→ GIVEN MATERIAL
● ● ● ● ● ● ●
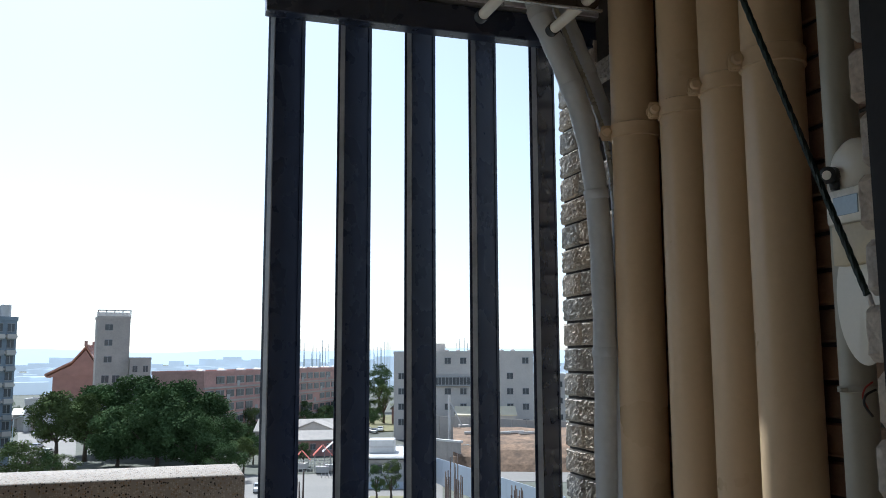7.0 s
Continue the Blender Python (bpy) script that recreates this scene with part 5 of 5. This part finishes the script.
M["mast"] = material("pale_green_steel", (0.5, 0.56, 0.55), 0.6, vary=0.05, bump=0)
rn = random.Random(9)
for k in range(42):
    base = (8.0, 12.3, 17.4)[k % 3]
    mast(base + rn.uniform(-0.2, 2.0), 520 + rn.uniform(-20, 20), 22 + rn.uniform(3, 14), 0.24, M["mast"], "pale slim steel mast far off")
mast(-8.9, 185, 11, 0.12, M["mast"], "street lamp with a curved arm", "street_lamp", 2.4)
mast(19.6, 140, 8, 0.1, M["mast"], "street lamp beside the hoarding", "street_lamp", -2.0)
for k in range(12):
    m_az = 9.6 + 0.22 * k
    mast(m_az, 165, 1.2, 0.06, M["white_metal"], "short white barrier post at the square", "barrier_post")

# the skyline at the edge of sight, haze painted in as colour and glow
M["haze_far"] = material("painted_haze_far", (0.5, 0.56, 0.62), 0.9, vary=0.06, scale=0.005, fine=0.05, bump=0)
M["haze_mid"] = material("painted_haze_mid", (0.36, 0.42, 0.48), 0.9, vary=0.08, scale=0.01, fine=0.1, bump=0)
# emission stands in for the haze; nothing here is a lamp
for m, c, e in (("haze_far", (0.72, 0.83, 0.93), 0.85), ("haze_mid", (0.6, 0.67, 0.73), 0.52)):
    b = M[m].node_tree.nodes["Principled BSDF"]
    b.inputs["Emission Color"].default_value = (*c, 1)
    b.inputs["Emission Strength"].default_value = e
bm = bmesh.new()
rn = random.Random(21)
for k in range(150):
    az = rn.uniform(-14, 32)
    d = rn.uniform(1500, 2600)
    w, h = rn.uniform(18, 55), 20.6 + d * math.tan(radians(rn.uniform(-0.35, 0.28)))
    add_box(bm, (-w / 2, 0, GROUND), (w / 2, 20, GROUND + max(6, h)), m=Matrix.Translation(bearing(az, d)) @ Matrix.Rotation(radians(-az), 4, "Z"))
for k in range(320):
    az = rn.uniform(-16, 33)
    d = rn.uniform(620, 1500)
    w, h = rn.uniform(12, 40), rn.uniform(4, 11) + (d - 620) * 0.006
    add_box(bm, (-w / 2, 0, GROUND), (w / 2, 14, GROUND + h), m=Matrix.Translation(bearing(az, d)) @ Matrix.Rotation(radians(-az), 4, "Z"))
tagged(part("backdrop", bm, M["haze_mid"]), "skyline of far buildings, glowing pale blue-grey as painted haze", "skyline", kind="structure")
bm = bmesh.new()
prev = None
for k in range(60):
    az = -25 + 65 * k / 59
    h = 28 + 45 * (0.5 + 0.5 * noise.fractal(Vector((k * 0.11, 2.0, 0)), 0.8, 2.0, 4))
    a, b = bm.verts.new(bearing(az, 4600, GROUND)), bm.verts.new(bearing(az, 4600, GROUND + h + 22))
    if prev:
        bm.faces.new((prev[0], a, b, prev[1]))
    prev = (a, b)
tagged(part("backdrop", bm, M["haze_far"]), "low hills on the horizon, glowing pale blue as painted haze", "hills", kind="structure")

# ---- pieces of walls, floor and beam ----
def brick_mesh(name, lx, lz, depth, mat, bevel=0.004):
    return mesh_of(name, box((-lx / 2, -depth, -lz / 2), (lx / 2, 0.004, lz / 2), bevel), mat)


BL, BH, PX, PZ = 0.2265, 0.0597, 0.2350, 0.0684
_cache = {}
def brick_at(parent, x0, x1, z0, z1, y, mat, side=False):
    key = (round(x1 - x0, 3), round(z1 - z0, 3), mat.name)
    if key not in _cache:
        _cache[key] = brick_mesh("brick", x1 - x0, z1 - z0, 0.009, mat)
    cx, cz = (x0 + x1) / 2, (z0 + z1) / 2
    # side: the wall that faces -x, where the brick's length runs along y
    m = pose(y, cx, cz, 0, 0, -90) if side else pose(cx, y, cz)
    return piece("brick", _cache[key], parent, m)


def courses(parent, a, b, z_top, z_low, joint, y, mat, side=False):
    z, k = z_top, 0
    while z - BH > z_low:
        shift = joint + (0.0 if k % 2 == 0 else -0.072)
        n = math.floor((a - shift) / PX)
        while shift + n * PX < b:
            x0, x1 = shift + n * PX + 0.0042, shift + (n + 1) * PX - 0.0042
            x0, x1 = max(x0, a), min(x1, b)
            if x1 - x0 > 0.02:
                brick_at(parent, round(x0, 3), round(x1, 3), z - BH, z, y, mat, side)
            n += 1
        z -= PZ
        k += 1
    return z


low = courses(parapet, -1.45, 0.178, 1.107, 0.17, -0.0485, WALL_Y + 0.008, M["brick"])
brick_at(parapet, 0.1605, 0.178, 0.003, low, WALL_Y + 0.008, M["brick"])
x = 0.1565
while x > -1.45:
    brick_at(parapet, x - BH, x, 0.003, low, WALL_Y + 0.008, M["brick"])
    x -= 0.0684
courses(right, 0.42, 1.6, 2.53, 0.06, 0.9, RIGHT_X + 0.008, M["brick_shaded"], side=True)


def rough_stone(name, l, h, d, seed):
    rnd = random.Random(seed)
    bm = bmesh.new()
    nx, nz = (44 if l > 0.15 else 22), 13
    grid = []
    for j in range(nz + 1):
        row = []
        for i in range(nx + 1):
            edge = min(i, nx - i, (j), (nz - j))
            lump = noise.noise(Vector((i * 0.42 + seed * 9, j * 0.3, seed * 3.1)))
            ridge = 1 - 2.4 * abs(lump) + 0.35 * noise.noise(Vector((i * 1.1, j * 1.1, seed * 2.0)))
            out = d * (0.6 if edge == 0 else 0.82 + 0.34 * ridge)
            row.append(bm.verts.new(((i / nx - 0.5) * l + rnd.uniform(-1, 1) * 0.001, -out, (j / nz - 0.5) * h + rnd.uniform(-1, 1) * 0.001)))
        grid.append(row)
    back = [[bm.verts.new((sx * l / 2, 0.0, sz * h / 2)) for sx in (-1, 1)] for sz in (-1, 1)]
    for j in range(nz):
        for i in range(nx):
            bm.faces.new((grid[j][i], grid[j][i + 1], grid[j + 1][i + 1], grid[j + 1][i]))
    bm.faces.new([back[0][0], back[0][1]] + grid[0][::-1])
    bm.faces.new([back[1][1], back[1][0]] + grid[nz])
    bm.faces.new([back[1][0], back[0][0]] + [grid[j][0] for j in range(nz + 1)])
    bm.faces.new([back[0][1], back[1][1]] + [grid[j][nx] for j in range(nz, -1, -1)])
    return mesh_of(name, bm, M["stone"])


_st = [rough_stone("stone", 0.2265, 0.0625, 0.014, s) for s in range(5)]
_st_half = [rough_stone("stone", 0.108, 0.0625, 0.013, s + 20) for s in range(4)]
z, k = 2.359, 0
while z > 0.85:
    if k % 2 == 0:
        piece("stone", _st[k % 5], pier, pose(1.112, 1.965 - 0.1135, z - 0.03, 0, 0, -90))
    else:
        piece("stone", _st_half[k % 4], pier, pose(1.112, 1.965 - 0.054, z - 0.03, 0, 0, -90))
        piece("stone", _st[(k + 2) % 5], pier, pose(1.112, 1.965 - 0.116 - 0.1135, z - 0.03, 0, 0, -90))
    z -= 0.0705
    k += 1
_jamb = []
for w in (0.228, 0.215, 0.11, 0.10):
    bm = box((0, 0, -0.029), (w, 0.052, 0.029), 0.008, 1)
    bmesh.ops.subdivide_edges(bm, edges=bm.edges[:], cuts=5, use_grid_fill=True)
    for v in bm.verts:
        v.co += Vector(((abs(noise.noise(v.co * 110)) - 0.3) * 0.0032, noise.noise(v.co * 45 + Vector((3, 1, 2))) * 0.002, noise.noise(v.co * 50 + Vector((7, 2, 5))) * 0.002))
    _jamb.append(mesh_of("stone", bm, M["stone"]))
z, k = 2.36, 0
while z > 0.0:
    piece("stone", _jamb[(k * 3) % 4], house, pose(0.7 + (0.0, 0.006, 0.002, 0.01)[(k * 7) % 4], HOUSE_Y + 0.001, z - 0.03))
    z -= PZ
    k += 1

# floor tiles
_tile = mesh_of("tile", box((-0.0748, -0.0748, -0.012), (0.0748, 0.0748, 0.0), 0.0012), M["tile"])
for i in range(-10, 9):
    for j in range(-8, 3):
        cx, cy = 0.105 + 0.155 * i + 0.0775, 1.2125 + 0.155 * j + 0.0775
        if cx < 1.2 and cy < 1.66 and cy > -0.2 and cx > -1.5:
            piece("tile", _tile, floor, pose(cx, cy, 0))

# beam tiles, face and soffit
_ft = mesh_of("tile", box((-0.0493, -0.004, -0.0245), (0.0493, 0.004, 0.0245), 0.0012), M["beam_tile"])
_fb = mesh_of("tile", box((-0.0493, -0.0214, -0.004), (0.0493, 0.0214, 0.004), 0.0012), M["beam_tile"])
for i in range(-14, 10):
    cx = 0.2105 - 0.05175 + 0.1035 * i
    for j in range(3):
        piece("tile", _ft, beam, pose(cx, BEAM_Y + 0.002, 2.4455 + 0.0535 * j))
    if cx < 0.25:
        for j in range(3):
            piece("tile", _fb, beam, pose(cx, BEAM_Y + 0.0265 + 0.0465 * j, 2.4190))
● ● ● ● ● ● ●
→ WHAT IS NEEDED
Tally how many lines of the data include the word "part". Write the number and nothing else.

→ FINAL ANSWER
3